Required work: Your answer is a single number: how many lines hold the word "with"?

────────────────────────────────────────

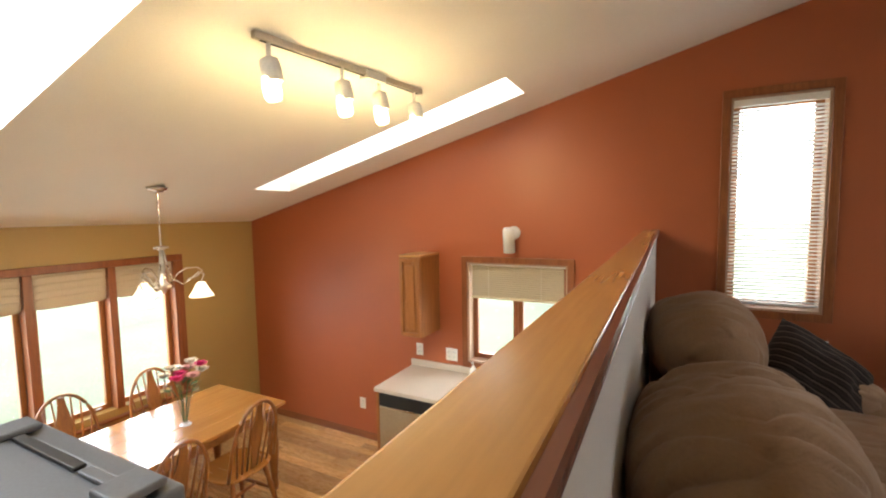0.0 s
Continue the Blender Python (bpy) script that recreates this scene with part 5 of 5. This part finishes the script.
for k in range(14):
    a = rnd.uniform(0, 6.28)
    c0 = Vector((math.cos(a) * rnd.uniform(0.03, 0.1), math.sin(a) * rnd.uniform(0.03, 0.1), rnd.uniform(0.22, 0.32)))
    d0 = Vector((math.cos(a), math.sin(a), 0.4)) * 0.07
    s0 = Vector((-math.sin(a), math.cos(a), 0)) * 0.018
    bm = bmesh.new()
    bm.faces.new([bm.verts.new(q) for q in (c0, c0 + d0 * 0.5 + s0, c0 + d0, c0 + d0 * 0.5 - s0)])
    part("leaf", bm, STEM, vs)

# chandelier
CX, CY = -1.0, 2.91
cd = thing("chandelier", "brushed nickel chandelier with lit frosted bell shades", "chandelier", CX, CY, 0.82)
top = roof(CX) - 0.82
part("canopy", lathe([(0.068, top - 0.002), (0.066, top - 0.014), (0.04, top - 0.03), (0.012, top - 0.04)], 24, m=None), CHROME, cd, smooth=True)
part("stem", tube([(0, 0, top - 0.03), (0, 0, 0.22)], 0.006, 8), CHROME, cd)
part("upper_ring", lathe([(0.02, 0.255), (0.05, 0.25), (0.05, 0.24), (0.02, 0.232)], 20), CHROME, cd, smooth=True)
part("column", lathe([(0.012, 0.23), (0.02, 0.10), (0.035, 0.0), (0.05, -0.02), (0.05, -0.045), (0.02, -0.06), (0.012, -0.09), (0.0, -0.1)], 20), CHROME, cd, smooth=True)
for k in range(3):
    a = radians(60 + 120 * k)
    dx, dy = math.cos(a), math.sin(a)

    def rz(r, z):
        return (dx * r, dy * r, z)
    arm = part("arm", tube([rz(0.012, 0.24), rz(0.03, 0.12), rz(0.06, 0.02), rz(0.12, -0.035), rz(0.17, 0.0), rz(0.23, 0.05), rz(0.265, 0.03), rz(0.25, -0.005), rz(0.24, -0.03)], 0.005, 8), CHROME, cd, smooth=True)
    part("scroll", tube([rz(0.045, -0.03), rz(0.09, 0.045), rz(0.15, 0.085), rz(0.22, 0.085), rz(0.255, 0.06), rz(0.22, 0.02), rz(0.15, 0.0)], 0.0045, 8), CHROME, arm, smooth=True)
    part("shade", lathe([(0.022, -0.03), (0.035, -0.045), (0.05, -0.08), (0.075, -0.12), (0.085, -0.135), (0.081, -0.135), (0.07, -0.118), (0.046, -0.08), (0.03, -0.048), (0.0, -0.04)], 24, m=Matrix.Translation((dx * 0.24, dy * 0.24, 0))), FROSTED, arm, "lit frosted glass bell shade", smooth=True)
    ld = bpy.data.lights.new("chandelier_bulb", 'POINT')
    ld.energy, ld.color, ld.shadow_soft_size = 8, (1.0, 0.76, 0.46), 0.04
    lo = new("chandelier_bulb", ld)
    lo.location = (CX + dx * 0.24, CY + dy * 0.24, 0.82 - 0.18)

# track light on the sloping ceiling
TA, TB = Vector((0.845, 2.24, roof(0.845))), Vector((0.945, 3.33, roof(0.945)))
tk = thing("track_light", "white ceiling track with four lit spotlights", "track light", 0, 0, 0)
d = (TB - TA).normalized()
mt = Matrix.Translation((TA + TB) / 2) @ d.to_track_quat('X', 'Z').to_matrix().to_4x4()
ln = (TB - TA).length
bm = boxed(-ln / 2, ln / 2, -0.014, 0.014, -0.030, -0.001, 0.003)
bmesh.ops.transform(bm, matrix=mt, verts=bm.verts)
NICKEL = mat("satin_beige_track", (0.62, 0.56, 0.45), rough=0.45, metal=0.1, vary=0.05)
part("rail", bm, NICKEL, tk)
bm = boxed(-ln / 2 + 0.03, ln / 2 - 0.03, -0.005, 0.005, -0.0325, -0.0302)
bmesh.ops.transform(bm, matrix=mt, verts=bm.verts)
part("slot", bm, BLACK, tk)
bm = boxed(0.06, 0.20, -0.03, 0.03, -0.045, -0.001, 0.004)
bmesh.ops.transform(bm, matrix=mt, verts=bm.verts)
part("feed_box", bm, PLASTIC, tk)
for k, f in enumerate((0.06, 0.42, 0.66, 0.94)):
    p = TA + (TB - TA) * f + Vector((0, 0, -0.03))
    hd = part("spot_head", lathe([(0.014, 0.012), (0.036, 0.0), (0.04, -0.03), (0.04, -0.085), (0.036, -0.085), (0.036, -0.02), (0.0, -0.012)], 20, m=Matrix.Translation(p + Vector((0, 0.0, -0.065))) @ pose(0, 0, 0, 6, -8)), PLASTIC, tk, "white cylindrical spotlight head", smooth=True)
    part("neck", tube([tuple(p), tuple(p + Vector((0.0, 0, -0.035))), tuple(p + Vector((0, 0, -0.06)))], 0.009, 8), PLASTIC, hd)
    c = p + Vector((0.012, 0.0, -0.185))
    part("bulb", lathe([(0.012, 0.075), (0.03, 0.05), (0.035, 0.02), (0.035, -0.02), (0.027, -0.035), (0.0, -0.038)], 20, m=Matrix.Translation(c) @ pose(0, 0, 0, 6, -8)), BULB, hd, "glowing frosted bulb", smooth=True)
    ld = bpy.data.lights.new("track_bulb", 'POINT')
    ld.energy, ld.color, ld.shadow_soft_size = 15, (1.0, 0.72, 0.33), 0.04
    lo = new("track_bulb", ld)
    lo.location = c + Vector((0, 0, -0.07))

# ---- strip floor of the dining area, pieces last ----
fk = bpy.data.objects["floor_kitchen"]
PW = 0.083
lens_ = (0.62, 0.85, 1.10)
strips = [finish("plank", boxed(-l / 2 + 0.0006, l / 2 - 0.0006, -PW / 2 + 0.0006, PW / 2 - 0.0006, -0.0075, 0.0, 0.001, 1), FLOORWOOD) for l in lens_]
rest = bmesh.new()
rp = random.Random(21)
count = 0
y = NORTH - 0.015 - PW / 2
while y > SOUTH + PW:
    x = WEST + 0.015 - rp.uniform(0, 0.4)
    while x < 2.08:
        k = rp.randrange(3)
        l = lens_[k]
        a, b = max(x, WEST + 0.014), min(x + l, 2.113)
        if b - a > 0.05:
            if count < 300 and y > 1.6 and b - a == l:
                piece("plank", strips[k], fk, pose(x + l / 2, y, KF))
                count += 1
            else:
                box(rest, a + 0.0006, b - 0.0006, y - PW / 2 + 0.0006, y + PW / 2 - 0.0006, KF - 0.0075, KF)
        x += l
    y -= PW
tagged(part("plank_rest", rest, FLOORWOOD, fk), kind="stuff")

────────────────────────────────────────

Task output: 3